[Start of DATASET]

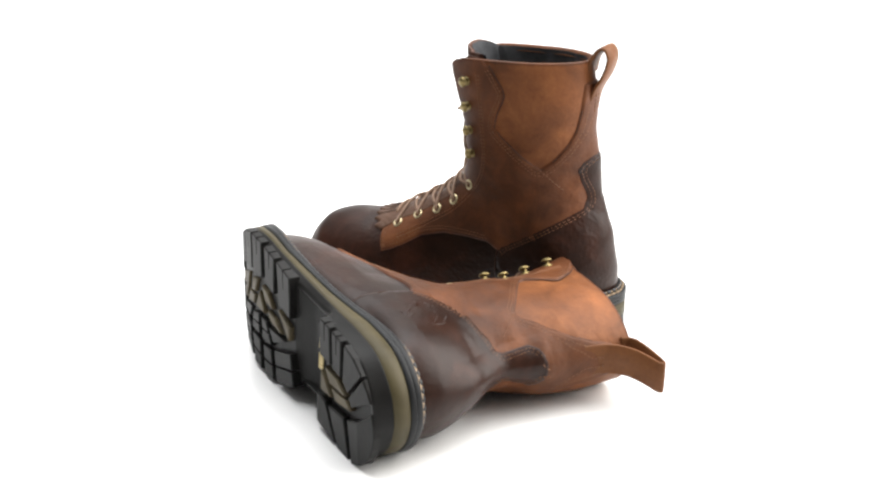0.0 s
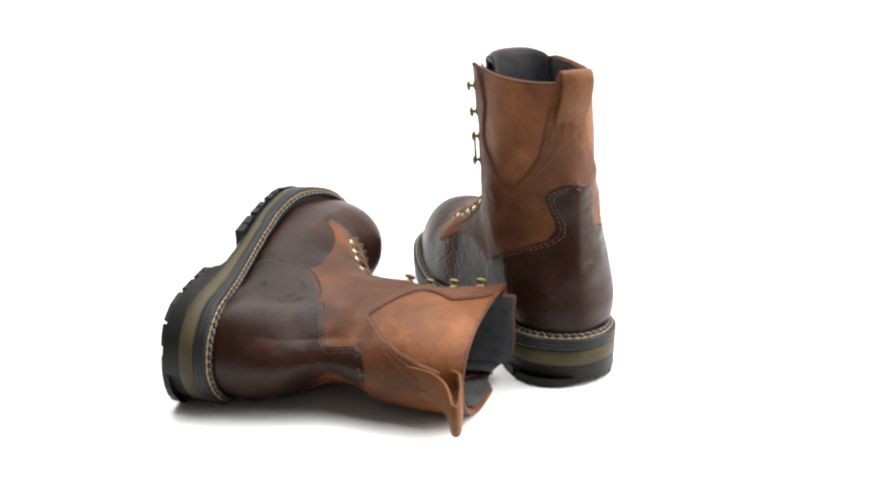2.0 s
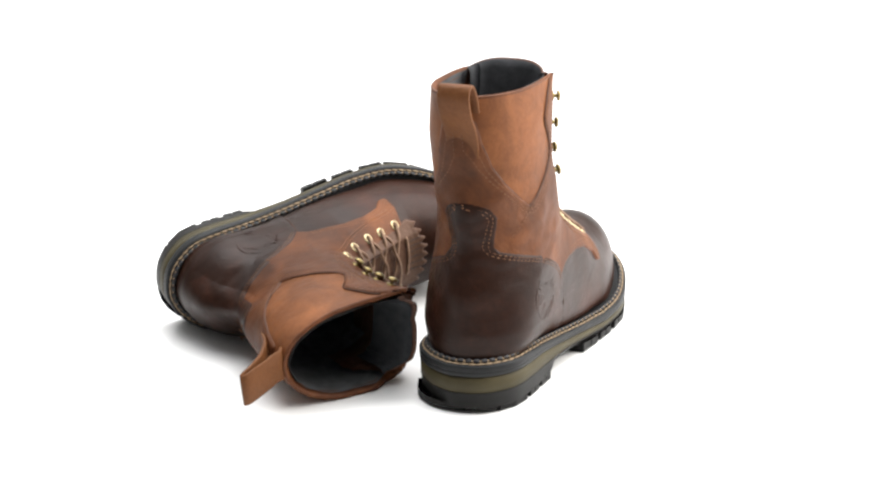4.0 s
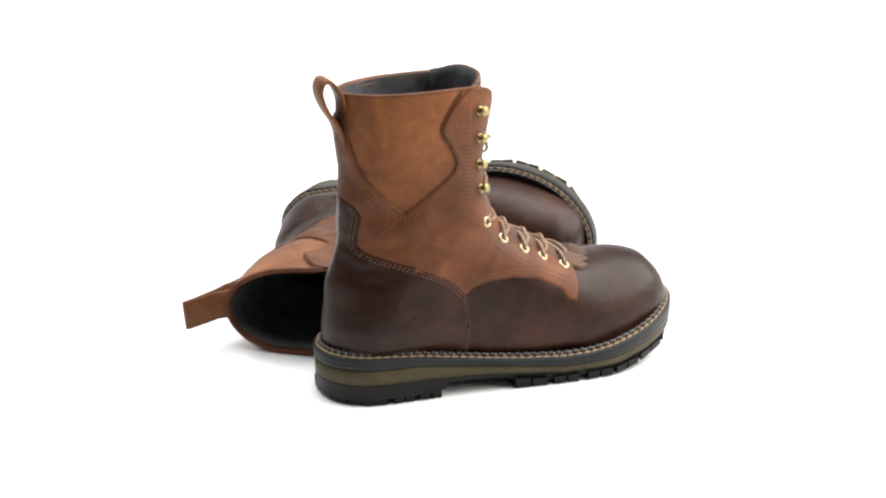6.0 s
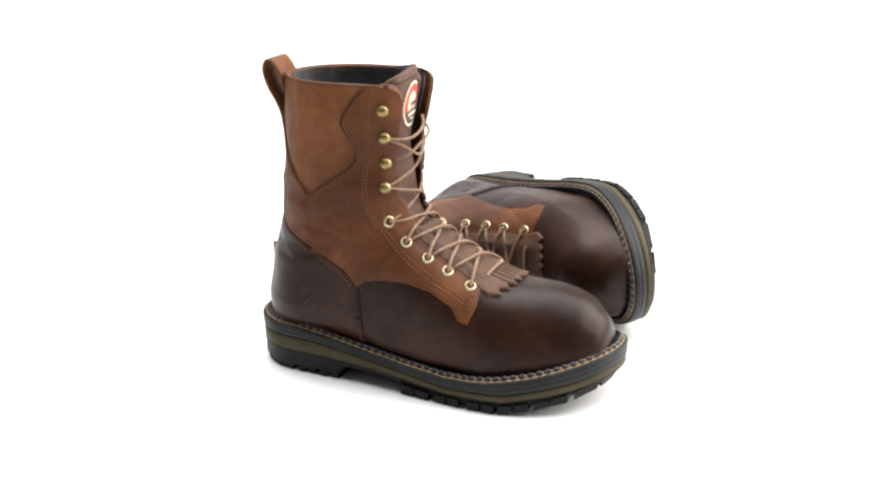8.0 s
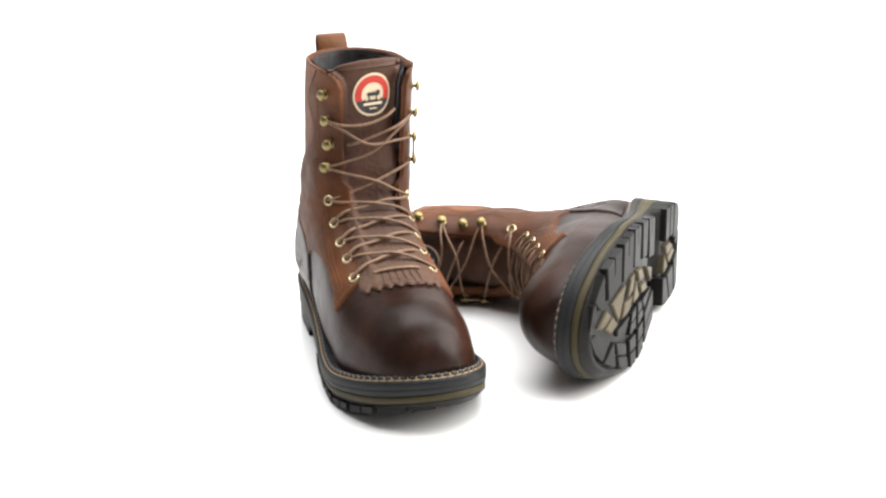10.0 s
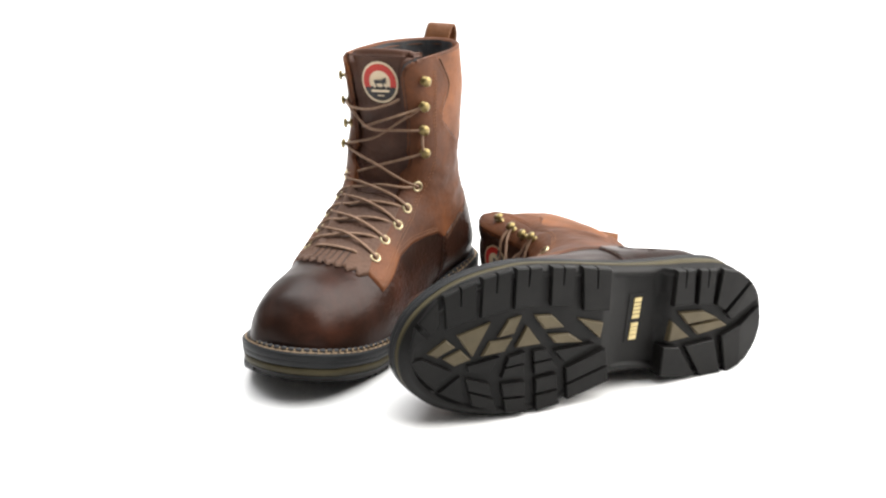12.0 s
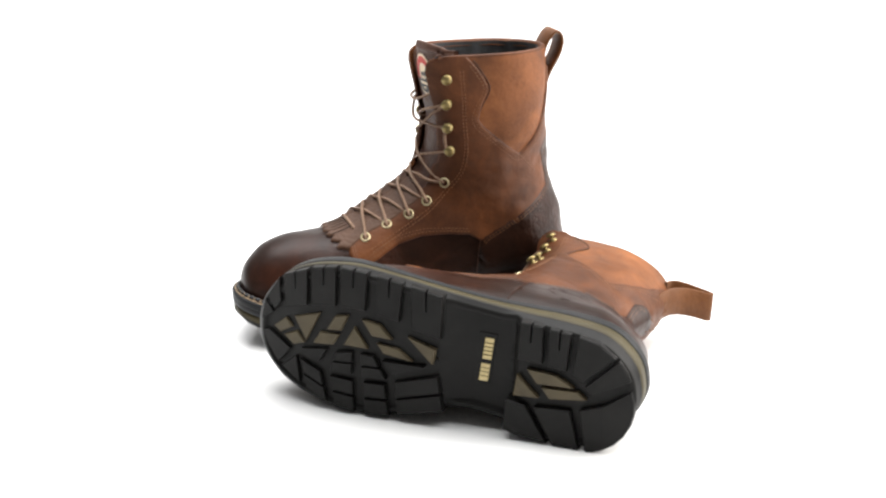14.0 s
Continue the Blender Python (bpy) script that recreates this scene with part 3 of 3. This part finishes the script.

[End of DATASET]
[Start of DATASET]

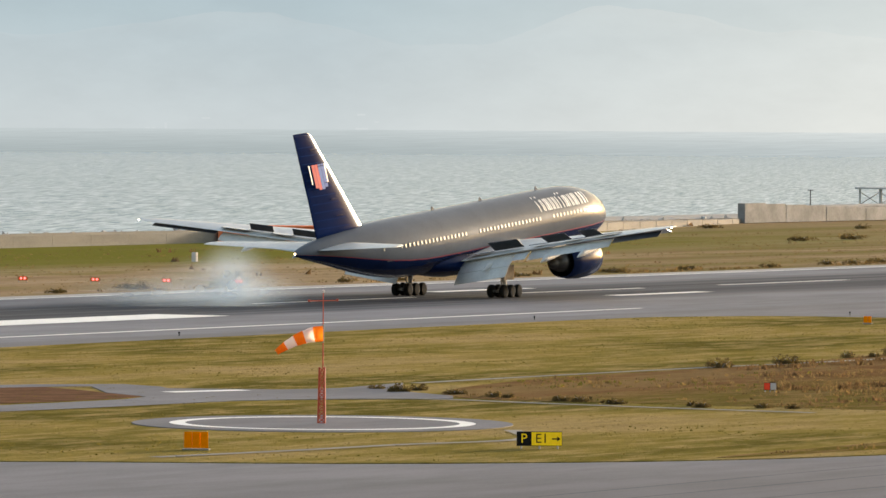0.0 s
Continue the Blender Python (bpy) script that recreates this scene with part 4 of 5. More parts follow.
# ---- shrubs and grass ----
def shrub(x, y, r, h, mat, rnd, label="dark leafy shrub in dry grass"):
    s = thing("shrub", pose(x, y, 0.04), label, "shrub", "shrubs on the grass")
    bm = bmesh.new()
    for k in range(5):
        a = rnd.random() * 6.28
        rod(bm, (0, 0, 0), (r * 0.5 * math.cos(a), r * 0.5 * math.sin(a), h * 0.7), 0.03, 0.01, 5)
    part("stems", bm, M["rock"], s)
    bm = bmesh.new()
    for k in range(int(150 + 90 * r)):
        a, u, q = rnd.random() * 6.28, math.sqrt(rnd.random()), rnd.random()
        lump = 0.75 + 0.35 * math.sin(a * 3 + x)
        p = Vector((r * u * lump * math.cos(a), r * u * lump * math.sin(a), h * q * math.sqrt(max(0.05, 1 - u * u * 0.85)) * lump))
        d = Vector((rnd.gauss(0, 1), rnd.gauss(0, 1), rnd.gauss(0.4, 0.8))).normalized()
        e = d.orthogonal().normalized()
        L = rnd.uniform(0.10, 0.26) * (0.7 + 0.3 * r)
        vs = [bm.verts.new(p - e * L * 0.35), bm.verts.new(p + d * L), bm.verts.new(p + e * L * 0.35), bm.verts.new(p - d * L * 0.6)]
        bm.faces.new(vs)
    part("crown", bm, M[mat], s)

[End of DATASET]
[Start of DATASET]

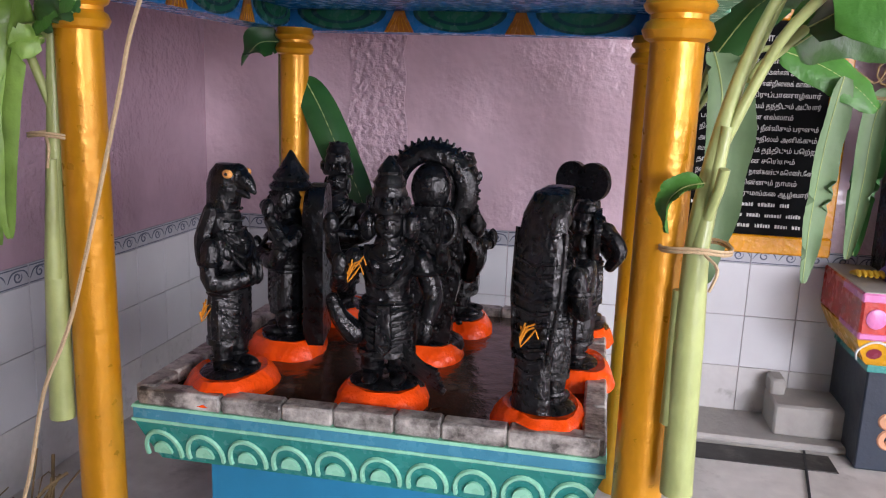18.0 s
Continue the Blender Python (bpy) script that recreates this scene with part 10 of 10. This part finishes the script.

[End of DATASET]

| AIM |
Gather every line from the entries above where the word "finishes" appears, and copy them.

| EXERCISE RESULT |
Continue the Blender Python (bpy) script that recreates this scene with part 3 of 3. This part finishes the script.
Continue the Blender Python (bpy) script that recreates this scene with part 10 of 10. This part finishes the script.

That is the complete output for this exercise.